I mean when the top 10% has more money than the rest, something will happen im not saying in our generation but the ones to come. Economic Inequality is rising, from what we learn in history we go through different phases, until theres some sort of rebelion, in this case it would be something like occupy wall street, but a billion times bigger. I also bellieve we are being brainwashed, almost programed like robots to think that its normal for someone to hold that much wealth, and we have a shot at getting there. What do you think? Capitalism is the more fair economic solution, or its going to explode later?
RT: A new Harvard University Poll suggests 51% of young Americans age 18-29 oppose Capitalism in it's current form... Do you think this poll is just politics, or do you agree that there is something wrong with the US economic system as it operates today?
Ron Paul: I think the problem is all in semantics. When they say they oppose today’s capitalism, I oppose today’s so-called capitalism. I don’t even like the word
“capitalism,” I like
“free markets.” But if you say
“free markets” and
“capitalism”together, we don’t have that. We have interventionism. We have a planned economy, we have a welfare state, we have inflationism, we have central economic planning by a central bank, we have a belief in deficit financing. It is so far removed from free-market capitalism that it’s foolish for people to label it free market and capitalize on this and say:
“We know it’s so bad. What we need is socialism.” That is a problem.

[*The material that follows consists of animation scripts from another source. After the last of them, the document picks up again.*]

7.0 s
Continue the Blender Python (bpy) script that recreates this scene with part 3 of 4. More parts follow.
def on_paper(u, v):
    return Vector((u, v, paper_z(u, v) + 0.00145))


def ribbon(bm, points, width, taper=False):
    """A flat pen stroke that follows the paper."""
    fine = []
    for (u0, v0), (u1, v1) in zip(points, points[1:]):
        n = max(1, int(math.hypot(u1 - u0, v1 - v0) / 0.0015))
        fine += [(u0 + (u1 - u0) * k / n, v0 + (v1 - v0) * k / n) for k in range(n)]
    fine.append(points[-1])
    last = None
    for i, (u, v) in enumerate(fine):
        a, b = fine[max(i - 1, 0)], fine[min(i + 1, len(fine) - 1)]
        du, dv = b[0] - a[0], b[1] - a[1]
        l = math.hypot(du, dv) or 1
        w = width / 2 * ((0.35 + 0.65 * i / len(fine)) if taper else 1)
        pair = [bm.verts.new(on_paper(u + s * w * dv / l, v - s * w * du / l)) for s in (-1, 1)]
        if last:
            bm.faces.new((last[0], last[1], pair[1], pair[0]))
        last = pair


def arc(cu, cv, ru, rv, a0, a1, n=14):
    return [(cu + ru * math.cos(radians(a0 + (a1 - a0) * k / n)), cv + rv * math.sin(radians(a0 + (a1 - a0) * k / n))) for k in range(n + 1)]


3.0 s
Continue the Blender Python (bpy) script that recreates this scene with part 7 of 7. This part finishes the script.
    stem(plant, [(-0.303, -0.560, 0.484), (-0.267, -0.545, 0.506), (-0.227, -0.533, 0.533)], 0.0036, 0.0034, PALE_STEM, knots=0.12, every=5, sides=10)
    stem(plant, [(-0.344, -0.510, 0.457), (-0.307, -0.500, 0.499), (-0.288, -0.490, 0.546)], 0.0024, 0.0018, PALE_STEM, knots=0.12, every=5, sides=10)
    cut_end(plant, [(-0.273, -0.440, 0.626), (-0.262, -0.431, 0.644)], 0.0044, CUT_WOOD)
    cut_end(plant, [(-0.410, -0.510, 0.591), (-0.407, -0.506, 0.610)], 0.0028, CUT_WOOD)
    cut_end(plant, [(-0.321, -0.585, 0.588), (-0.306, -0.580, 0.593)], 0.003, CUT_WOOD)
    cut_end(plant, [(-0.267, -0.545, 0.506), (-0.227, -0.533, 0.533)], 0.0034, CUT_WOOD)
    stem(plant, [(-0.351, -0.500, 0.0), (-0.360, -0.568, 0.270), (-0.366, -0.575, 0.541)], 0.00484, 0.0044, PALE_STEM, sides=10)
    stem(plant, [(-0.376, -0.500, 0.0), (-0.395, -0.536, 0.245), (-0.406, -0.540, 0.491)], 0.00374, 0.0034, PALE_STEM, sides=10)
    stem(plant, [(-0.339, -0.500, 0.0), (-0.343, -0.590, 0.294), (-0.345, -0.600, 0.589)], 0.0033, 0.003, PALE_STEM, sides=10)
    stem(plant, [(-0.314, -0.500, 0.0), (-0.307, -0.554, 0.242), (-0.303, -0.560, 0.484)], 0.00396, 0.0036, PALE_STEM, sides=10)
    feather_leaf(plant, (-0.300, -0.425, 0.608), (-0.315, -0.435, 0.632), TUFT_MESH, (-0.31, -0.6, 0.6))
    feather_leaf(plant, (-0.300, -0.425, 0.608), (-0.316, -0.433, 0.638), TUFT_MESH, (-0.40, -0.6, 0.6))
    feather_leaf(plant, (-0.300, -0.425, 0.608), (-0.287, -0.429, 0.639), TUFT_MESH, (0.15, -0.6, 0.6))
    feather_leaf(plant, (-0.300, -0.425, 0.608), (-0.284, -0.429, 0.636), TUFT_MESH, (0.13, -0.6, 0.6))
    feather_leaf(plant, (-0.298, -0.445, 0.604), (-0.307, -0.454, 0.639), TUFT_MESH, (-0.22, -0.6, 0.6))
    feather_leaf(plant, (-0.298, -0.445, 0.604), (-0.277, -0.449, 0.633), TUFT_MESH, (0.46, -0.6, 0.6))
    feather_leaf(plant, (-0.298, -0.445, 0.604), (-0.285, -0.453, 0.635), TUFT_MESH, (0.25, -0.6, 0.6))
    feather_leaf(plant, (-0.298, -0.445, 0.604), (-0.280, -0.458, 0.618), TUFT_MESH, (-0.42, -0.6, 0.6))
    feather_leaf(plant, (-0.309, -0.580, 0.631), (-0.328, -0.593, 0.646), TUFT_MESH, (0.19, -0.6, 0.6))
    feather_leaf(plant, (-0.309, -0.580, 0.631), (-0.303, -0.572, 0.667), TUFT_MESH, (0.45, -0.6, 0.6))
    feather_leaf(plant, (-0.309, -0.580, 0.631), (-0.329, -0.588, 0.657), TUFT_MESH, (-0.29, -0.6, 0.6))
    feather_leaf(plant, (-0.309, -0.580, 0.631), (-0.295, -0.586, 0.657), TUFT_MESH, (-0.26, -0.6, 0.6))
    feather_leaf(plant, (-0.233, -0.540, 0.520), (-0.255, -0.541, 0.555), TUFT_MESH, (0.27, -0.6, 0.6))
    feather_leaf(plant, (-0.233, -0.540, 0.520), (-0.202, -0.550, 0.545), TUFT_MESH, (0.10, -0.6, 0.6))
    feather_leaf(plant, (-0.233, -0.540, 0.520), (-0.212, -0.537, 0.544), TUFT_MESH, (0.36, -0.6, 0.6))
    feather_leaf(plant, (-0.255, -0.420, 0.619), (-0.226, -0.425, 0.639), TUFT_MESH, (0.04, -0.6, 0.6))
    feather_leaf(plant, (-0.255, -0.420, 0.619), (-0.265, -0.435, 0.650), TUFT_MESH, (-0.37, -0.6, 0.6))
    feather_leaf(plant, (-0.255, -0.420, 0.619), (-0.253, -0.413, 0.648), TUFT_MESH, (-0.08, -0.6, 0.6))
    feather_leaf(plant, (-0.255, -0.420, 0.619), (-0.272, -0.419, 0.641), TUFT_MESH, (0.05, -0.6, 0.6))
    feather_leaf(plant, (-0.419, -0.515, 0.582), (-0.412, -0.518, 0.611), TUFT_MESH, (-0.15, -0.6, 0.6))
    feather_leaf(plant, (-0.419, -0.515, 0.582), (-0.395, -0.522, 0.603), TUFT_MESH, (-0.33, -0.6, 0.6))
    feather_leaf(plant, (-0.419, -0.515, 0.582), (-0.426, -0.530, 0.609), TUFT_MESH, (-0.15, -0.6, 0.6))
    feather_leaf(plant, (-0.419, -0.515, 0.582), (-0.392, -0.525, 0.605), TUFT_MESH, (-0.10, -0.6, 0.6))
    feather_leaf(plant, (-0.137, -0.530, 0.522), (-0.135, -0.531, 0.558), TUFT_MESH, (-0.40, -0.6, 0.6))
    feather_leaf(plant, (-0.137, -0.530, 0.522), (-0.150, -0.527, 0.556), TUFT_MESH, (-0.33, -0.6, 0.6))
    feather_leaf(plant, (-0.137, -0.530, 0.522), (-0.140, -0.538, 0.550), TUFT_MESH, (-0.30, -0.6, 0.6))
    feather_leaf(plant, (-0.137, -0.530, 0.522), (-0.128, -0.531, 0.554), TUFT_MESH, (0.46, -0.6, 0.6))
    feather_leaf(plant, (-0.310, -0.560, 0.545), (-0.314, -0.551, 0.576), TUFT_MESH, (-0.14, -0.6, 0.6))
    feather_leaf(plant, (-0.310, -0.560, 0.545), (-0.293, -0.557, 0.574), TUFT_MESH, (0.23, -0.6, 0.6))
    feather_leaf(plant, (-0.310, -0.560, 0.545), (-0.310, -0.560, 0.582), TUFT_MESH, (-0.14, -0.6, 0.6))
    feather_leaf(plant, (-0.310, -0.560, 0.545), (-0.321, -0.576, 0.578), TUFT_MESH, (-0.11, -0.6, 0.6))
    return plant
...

That is a problem in definitions and understanding of what kind of policies we have. I am a champion of free markets, but not of the current system that we have today. I am highly critical of it because it is designed to fail. It is designed to reward the rich; it is designed inevitably to destroy the middle class, and also to finance some of the worst things in government: all the deficits with the welfare state and for the warfare state. So yes, it’s failing. People should reject what we have, but they shouldn’t reject liberty and freedom and sound economic policies because that is not the problem. The problem is we don’t have enough free markets.

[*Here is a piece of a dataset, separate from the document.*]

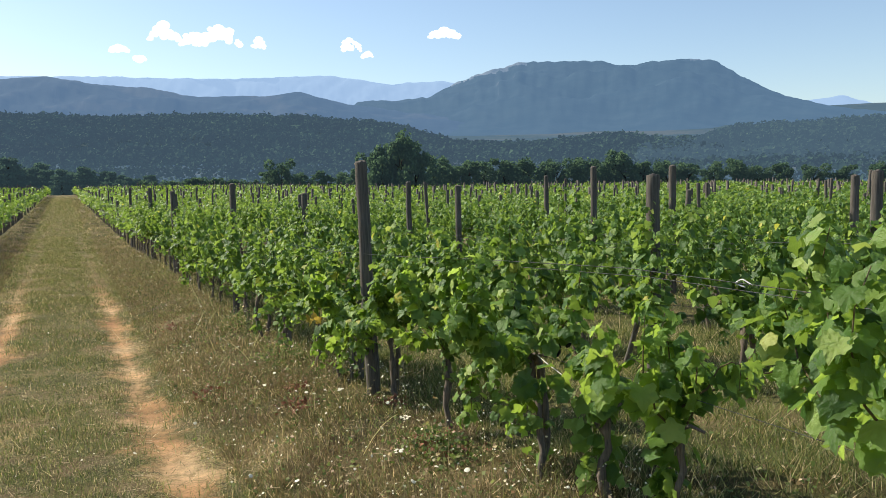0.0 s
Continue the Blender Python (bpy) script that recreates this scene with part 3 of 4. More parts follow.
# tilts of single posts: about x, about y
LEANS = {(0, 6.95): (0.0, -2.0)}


def field_end(x):
    """How far ahead the vines run in the row at x."""
    return 190 - 0.35 * abs(x) if x > 0 else 195 - 1.15 * abs(x)


far_posts = []
for rows, known in ((ROWS_LEFT, KNOWN), (ROWS_RIGHT, KNOWN_R)):
    for i, rx in enumerate(rows):
        y = 4.0 + (i * 2.37) % 5.6
        if i in known:
            for px, py, top, thick in known[i]:
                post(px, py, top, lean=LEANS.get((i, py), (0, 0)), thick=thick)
            y = max(q[1] for q in known[i]) + 5.6
        while y < field_end(rx):
            if rx > 0 and y < rx * 0.5 - 2:
                y += 5.6
                continue
            r = math.hypot(rx, y - 4)
            if r < 46:
                post(rx + rng.normal() * 0.03, y, height=1.74 + 0.14 * rng.normal(), lean=(rng.normal() * 2.4, rng.normal() * 2.4), thick=rng.uniform(0.65, 1.0))
            else:
                h = 1.68 + 0.15 * rng.normal()
                v, t = (np.array([(a * 0.06, b * 0.06, c) for c in (0, 1) for a, b in ((-1, -1), (1, -1), (1, 1), (-1, 1))]),
                                    np.array([(0, 1, 5), (0, 5, 4), (1, 2, 6), (1, 6, 5), (2, 3, 7), (2, 7, 6), (3, 0, 4), (3, 4, 7), (4, 5, 6), (4, 6, 7)]))
                far_posts.append((v * (1, 1, h) + (rx, y, float(ground_level(rx, y))) + v[:, 2:] * np.array((rng.normal(), rng.normal(), 0)) * 0.05, t))
            y += 5.6 + rng.normal() * 0.25
tagged(new("far_posts", tri_mesh("far_posts", *join(*far_posts), m_post)), "distant weathered wooden posts along the vine rows", "posts", kind="stuff")

# short stakes beside single vines
STAKES = ((-2.42, 7.09, 0.30, 0, 0, 0.42), (-2.33, 8.28, 0.28, -13, 2, 0.40), (-2.44, 12.72, 0.35, 0, 3, 0.45), (-2.45, 15.2, 0.45, 2, 0, 0.4), (-4.7, 5.6, 0.35, -4, 6, 0.6),
          (-6.9, 6.1, 0.45, 0, 8, 0.6), (2.5, 7.55, 0.45, 2, 0, 0.5), (4.62, 6.6, 0.30, -28, 0, 0.42), (2.45, 9.85, 0.5, 4, -3, 0.5), (-2.44, 16.6, 0.4, -5, 0, 0.45))
for x, y, top, lx, ly, th in STAKES:
    ob = post(x, y, top, lean=(lx, ly), thick=th, label="short grey wooden stake propping a grapevine")
    ob.name = "wooden_stake"
    ob.material_slots[0].link = "OBJECT"
    ob.material_slots[0].material = m_stake
    tagged(ob, category="stake", group="vine stakes")


# ---- wires ----
def wire(x, y0, y1, above, sag=0.015, radius=0.0022):
    ys = np.linspace(y0, y1, int((y1 - y0) / 1.4) + 2)
    base = np.interp(ys, (y0, (y0 + y1) / 2, y1), [float(ground_level(x, q)) for q in (y0, (y0 + y1) / 2, y1)])
    base = 0.5 * base + 0.5 * np.array([float(ground_level(x, q)) for q in ys])
    p = np.stack([np.full_like(ys, x), ys, base + above - sag * (1 + np.sin(ys * 1.12))], -1)
    ob = new("trellis_wire", tri_mesh("trellis_wire", *tube(p, radius, 4, cap=False), m_wire))
    return tagged(ob, "thin galvanised trellis wire strung along the vine row", "wire", "trellis wires")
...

RT: In the same poll it is said that Senator Bernie Sanders, a self-described democratic socialist, has been the most popular candidate for America’s 18-29-year-olds. Despite the fact that he is now losing steam, as we’ve seen on the campaign trail, what does it really say to you about what’s driving this voting pattern?
Ron Paul: He’s tapped into something, something that I’ve talked about for years and tapped into when I was a candidate. And that is to describe the frustrations, the evil, and the nonsense of what we have. The problem with Bernie and myself is that he sees it quite differently. He thinks that it’s too much freedom and too much capitalism. And I see it as too much government; it’s too much of interventionist planned economy, which leans itself to fascism. But the young people might not understand the economics and what free markets are really all about, and they don’t understand central banking. And Bernie doesn’t understand that we have to get rid of central planning – from the Central Bank – if we want to help these people.
The current economic system is designed to fail, but so was socialism. What we need to go toward is property ownership, voluntary contracts and individual liberty in getting rid of the central bank.